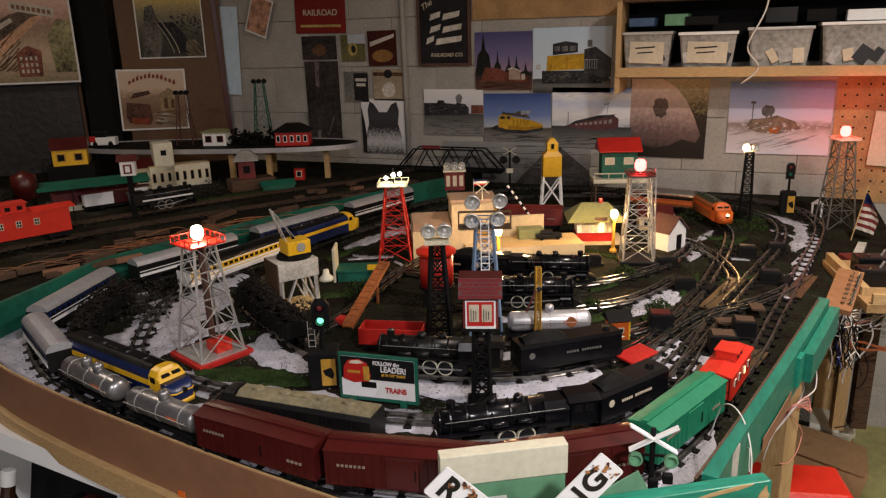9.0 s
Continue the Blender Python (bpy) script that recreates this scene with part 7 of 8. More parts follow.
picture("train_poster", "large sepia poster of a toy train layout", onpanel(-2.255, 1.56, 0.012, 0.3), 0.40, 0.40, [((0, 0, 1, 1), fade("sepia layout", 0.40, [(0.0, (0.240, 0.200, 0.120)), (0.3, (0.540, 0.405, 0.270)), (0.6, (0.300, 0.200, 0.140)), (0.8, (0.594, 0.378, 0.297)), (1.0, (0.702, 0.567, 0.459))], 0.34, 14)), ([(0, 0.06), (0.62, 0.62), (0.72, 0.72), (0.50, 0.72), (0, 0.36)], ink("orange earth", (0.676, 0.390, 0.234), 0.4, 30)), ([(0, 0.26), (0.60, 0.70), (0.74, 0.74), (0.66, 0.80), (0.4, 0.74), (0, 0.52)], ink("dark train", (0.156, 0.111, 0.078), 0.6, 50)), ([(0, 0.40), (0.42, 0.66), (0.40, 0.70), (0, 0.48)], PALEP), ([(0, 0.52), (0.26, 0.64), (0.27, 0.76), (0, 0.66)], PALEP), ([(0.40, 0.78), (0.84, 0.70), (0.85, 0.80), (0.41, 0.88)], PALEP), ({"many": [[(0.43 + k * 0.05, 0.80 - k * 0.009), (0.465 + k * 0.05, 0.794 - k * 0.009), (0.465 + k * 0.05, 0.84 - k * 0.009), (0.43 + k * 0.05, 0.846 - k * 0.009)] for k in range(8)]}, ink("sign brown", (0.260, 0.130, 0.078))), ([(0.78, 0.1), (0.74, 0.5), (0.86, 0.68), (1.0, 0.66), (1.0, 0.1)], ink("dull green", (0.312, 0.286, 0.143), 0.6, 40)), ([(0.40, 0.06), (0.64, 0.06), (0.66, 0.34), (0.52, 0.40), (0.40, 0.32)], ink("brick front", (0.312, 0.117, 0.078), 0.6, 60)), ({"many": [[(0.43 + 0.05 * i, 0.10 + 0.07 * j), (0.455 + 0.05 * i, 0.10 + 0.07 * j), (0.455 + 0.05 * i, 0.14 + 0.07 * j), (0.43 + 0.05 * i, 0.14 + 0.07 * j)] for i in range(4) for j in range(3)]}, PALEP), (streaks(30, 0, 0.1, 0.4, 0.45, 0.18, 0.005, 0.85), SEPD)], border=0.008)

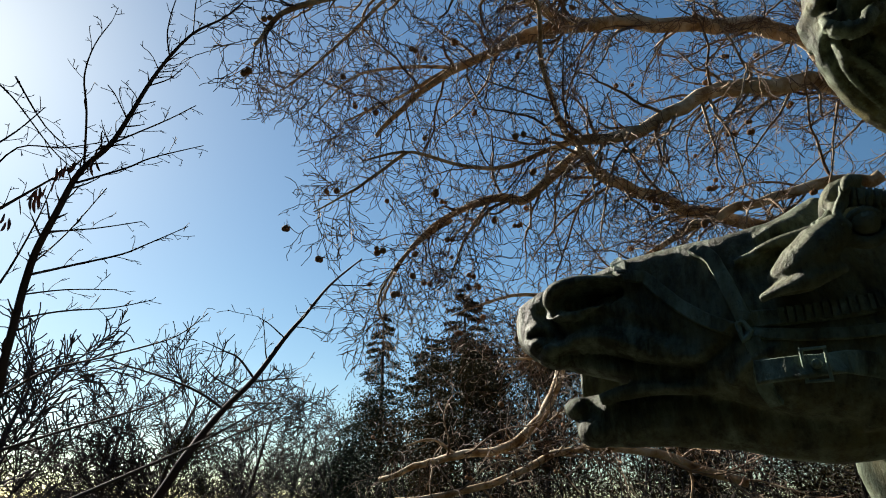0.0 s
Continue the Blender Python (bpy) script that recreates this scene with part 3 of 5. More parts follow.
CLOTH = [
    (LIP, 0.016, 0.016), (moved(LIP, (0.004, 0.0, -0.020)), 0.018, -0.016), (moved(LIP, (0.0, 0.0, 0.022)), 0.020, -0.008),
    (LONG, 0.016, 0.013), (moved(LONG, (0.014, 0.0, 0.016)), 0.022, -0.013), (LONG_IN, 0.013, 0.008), (moved(LONG_IN, (-0.012, 0, -0.012)), 0.014, -0.009),
    ([(0.644, 0.915, 3.950), (0.669, 0.969, 3.931)], 0.018, -0.016),
    ([(0.652, 0.914, 4.008), (0.652, 0.910, 3.998)], 0.014, -0.026), ([(0.652, 0.902, 3.970), (0.654, 0.899, 3.962)], 0.012, -0.022),
    ([(0.637, 0.905, 4.132), (0.657, 0.895, 4.111), (0.685, 0.865, 4.091), (0.733, 0.840, 4.109)], 0.022, -0.018),
    ([(0.633, 0.922, 4.101), (0.659, 0.899, 4.068), (0.694, 0.860, 4.032), (0.736, 0.847, 4.055)], 0.022, -0.018),
    ([(0.647, 0.911, 4.035), (0.681, 0.884, 4.020), (0.726, 0.865, 4.019), (0.780, 0.882, 4.066)], 0.024, -0.018),
    ([(0.690, 0.862, 4.062), (0.725, 0.845, 4.080), (0.765, 0.858, 4.085)], 0.030, 0.014),
    ([(0.672, 0.885, 4.048), (0.700, 0.858, 4.050), (0.735, 0.850, 4.072)], 0.016, 0.009),
    ([(0.785, 0.905, 4.035), (0.773, 0.894, 3.957), (0.790, 0.933, 3.914), (0.826, 0.950, 3.843)], 0.026, -0.014),
    ([(0.815, 0.900, 4.030), (0.808, 0.892, 3.957), (0.822, 0.930, 3.914), (0.850, 0.950, 3.843)], 0.024, 0.012),
    ([(0.846, 0.886, 3.969), (0.856, 0.897, 3.909), (0.875, 0.948, 3.863), (0.883, 0.960, 3.762), (0.910, 0.991, 3.731)], 0.024, -0.011),
    ([(0.866, 0.882, 3.972), (0.878, 0.893, 3.909), (0.893, 0.935, 3.863), (0.905, 0.960, 3.770)], 0.020, 0.008),
    ([(0.883, 0.877, 3.941), (0.895, 0.887, 3.887), (0.909, 0.922, 3.846)], 0.018, -0.008),
    ([(0.929, 0.878, 3.966), (0.930, 0.865, 3.908), (0.951, 0.897, 3.843)], 0.020, -0.010), ([(0.945, 0.874, 3.966), (0.950, 0.860, 3.908), (0.970, 0.890, 3.843)], 0.018, 0.008),
    ([(0.970, 0.872, 3.960), (0.985, 0.852, 3.905), (1.000, 0.870, 3.850)], 0.018, -0.008),
    ([(1.000, 0.843, 3.889), (1.024, 0.863, 3.808), (1.022, 0.900, 3.729)], 0.022, -0.008), ([(1.020, 0.840, 3.889), (1.044, 0.858, 3.808), (1.045, 0.890, 3.729)], 0.020, 0.007),
    # the line between the chest and the left arm, folds at the elbow
    ([(1.262, 0.770, 3.850), (1.260, 0.754, 3.798), (1.263, 0.732, 3.693), (1.249, 0.737, 3.575), (1.217, 0.753, 3.475)], 0.030, -0.026),
    ([(1.290, 0.745, 3.800), (1.296, 0.715, 3.693), (1.290, 0.715, 3.600)], 0.026, 0.010),
    ([(1.311, 0.682, 3.495), (1.328, 0.629, 3.471), (1.370, 0.585, 3.459)], 0.020, 0.012), ([(1.302, 0.693, 3.464), (1.312, 0.618, 3.449), (1.382, 0.593, 3.430)], 0.020, -0.014),
    ([(1.300, 0.707, 3.587), (1.320, 0.671, 3.528), (1.360, 0.624, 3.504)], 0.022, -0.012), ([(1.318, 0.690, 3.600), (1.340, 0.655, 3.548), (1.380, 0.610, 3.524)], 0.020, 0.009),
    # shallow folds of the tunic over the chest and belly
    ([(1.035, 0.894, 3.745), (1.071, 0.883, 3.649), (1.089, 0.889, 3.581)], 0.026, 0.008), ([(1.060, 0.890, 3.755), (1.094, 0.872, 3.649), (1.110, 0.875, 3.581)], 0.026, -0.008),
    ([(1.163, 0.799, 3.793), (1.196, 0.789, 3.708), (1.244, 0.747, 3.681)], 0.024, -0.007),
    ([(1.150, 0.830, 3.700), (1.155, 0.835, 3.600), (1.160, 0.840, 3.500)], 0.016, -0.006), ([(1.172, 0.820, 3.700), (1.177, 0.825, 3.600), (1.180, 0.830, 3.500)], 0.016, 0.005),
    ([(1.100, 0.870, 3.530), (1.140, 0.840, 3.510), (1.190, 0.800, 3.520)], 0.024, -0.009), ([(1.090, 0.880, 3.560), (1.130, 0.850, 3.540), (1.185, 0.810, 3.550)], 0.024, 0.007),
]
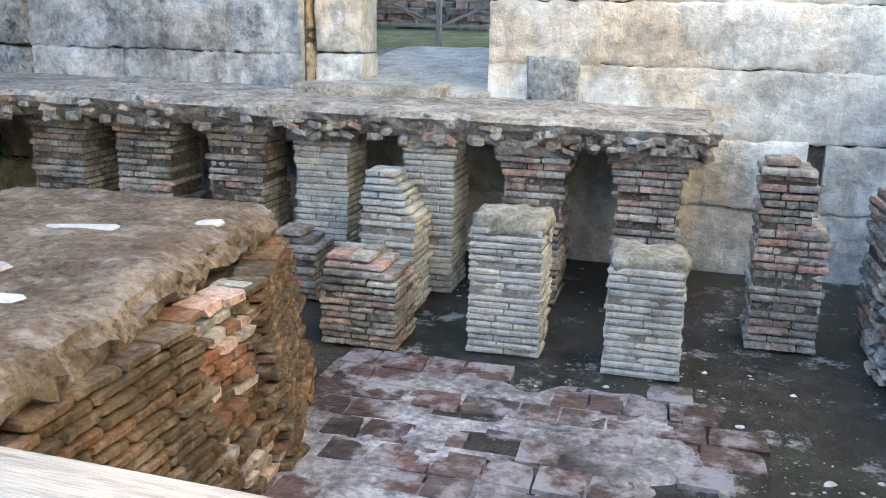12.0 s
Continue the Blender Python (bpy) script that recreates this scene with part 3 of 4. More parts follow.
==============================
Say how many lines in the records hold "script", with the number as the whole reply.

3